Here’s the unfortunate truth: Skimping on a home espresso machine is like skydiving with a threadbare parachute—a precarious endeavour, barely tinged with optimism.
We speak with the stains of many sub-par espresso shots on our hands: It’s a finicky business. But once you have your tools in order, the path becomes clearer, and the challenge becomes about patience and practice. You could spend a lifetime trying to achieve the perfect shot. (And well, we have). When you glimpse it, you’ll have brushed with balance, viscosity, sweetness, and depth in sublime harmony.
Remove your portafilter from the espresso machine’s group head. Place it on a scale and tare the weight.
Purge your group head thoroughly with hot water.
For a double shot, grind between 18–21 grams of coffee into your basket. The proper grind is crucial to a balanced, delicious shot of espresso. It might be necessary to adjust its fineness a bit. In general, the grind ought to be quite fine.
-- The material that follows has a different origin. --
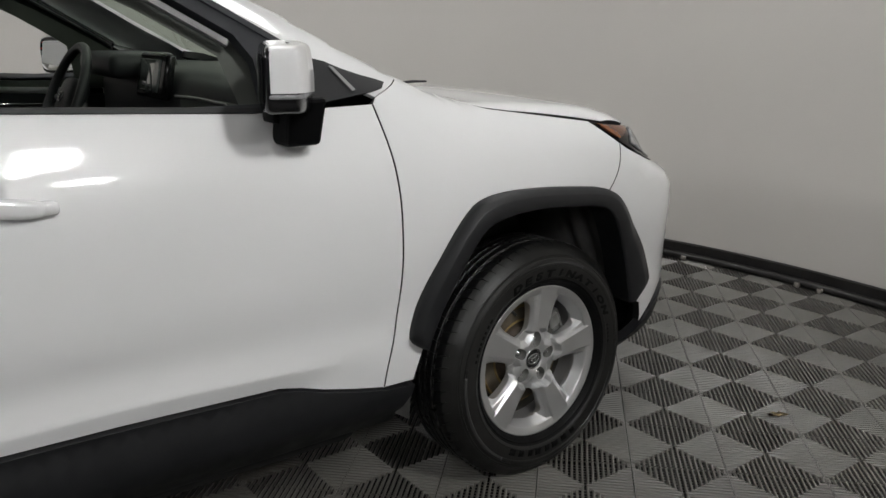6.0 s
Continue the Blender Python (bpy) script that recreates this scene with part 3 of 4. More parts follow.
    # roof side and windscreen pillar in one sheet
    panel("roof_side", [(0.000, 1.538), (-0.290, 1.553)] + risen(ROOF_EDGE)[0:] + risen(GLASS_EDGE)[1:] + [(2.205, 1.150), (2.115, 1.190)] + DLO_TOP[:-2],
          WHITE, car, "white roof rail and windscreen pillar", mirrored=left, step=(0.05, 0.009), inset=0.0, lip=0.012)
    panel("drip_trim", [(0.181, 1.602), (0.367, 1.606), (0.670, 1.604), (1.044, 1.595), (1.200, 1.584), (1.310, 1.571), (1.440, 1.541), (1.530, 1.512), (1.740, 1.409), (2.015, 1.250),
                        (2.020, 1.262), (1.744, 1.421), (1.534, 1.525), (1.443, 1.554), (1.312, 1.583), (1.200, 1.596), (1.044, 1.607), (0.670, 1.616), (0.367, 1.617), (0.240, 1.612), (0.185, 1.606)],
          FRAME, car, "black strip over the windows", 0.006, mirrored=left, inset=0.0)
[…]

Distribute the coffee by drawing a finger across it in a series of alternating swipes. It is most effective to alternate sides in a series of 90 degree increments (top to bottom, then left to right, and so on).
Place your portafilter on a clean, flat surface and position your tamper level on top of the grounds.
Without driving your palm into the tamper’s base (which can cause gnarly wrist problems down the line), apply pressure downward. You don’t need to tamp incredibly hard—just enough to seal the coffee in evenly. Twenty to 30 pounds of pressure should do it. Give the tamper a gentle spin. This will smooth, or “polish,” the grounds for an even extraction.
Position the portafilter in the group head and start your shot. We recommend pulling it into a preheated ceramic demitasse.
The shot should start with a slow drip, then develop into a gentle, even stream. Near the 30 second
mark, the extraction will end, causing the shot to thicken and start “blonding,” or turning yellow.
Stop the shot just as this process begins. Some people like to stir a shot after it’s been pulled; some like to sip immediately in order to experience its many layers of flavour. This is up to you.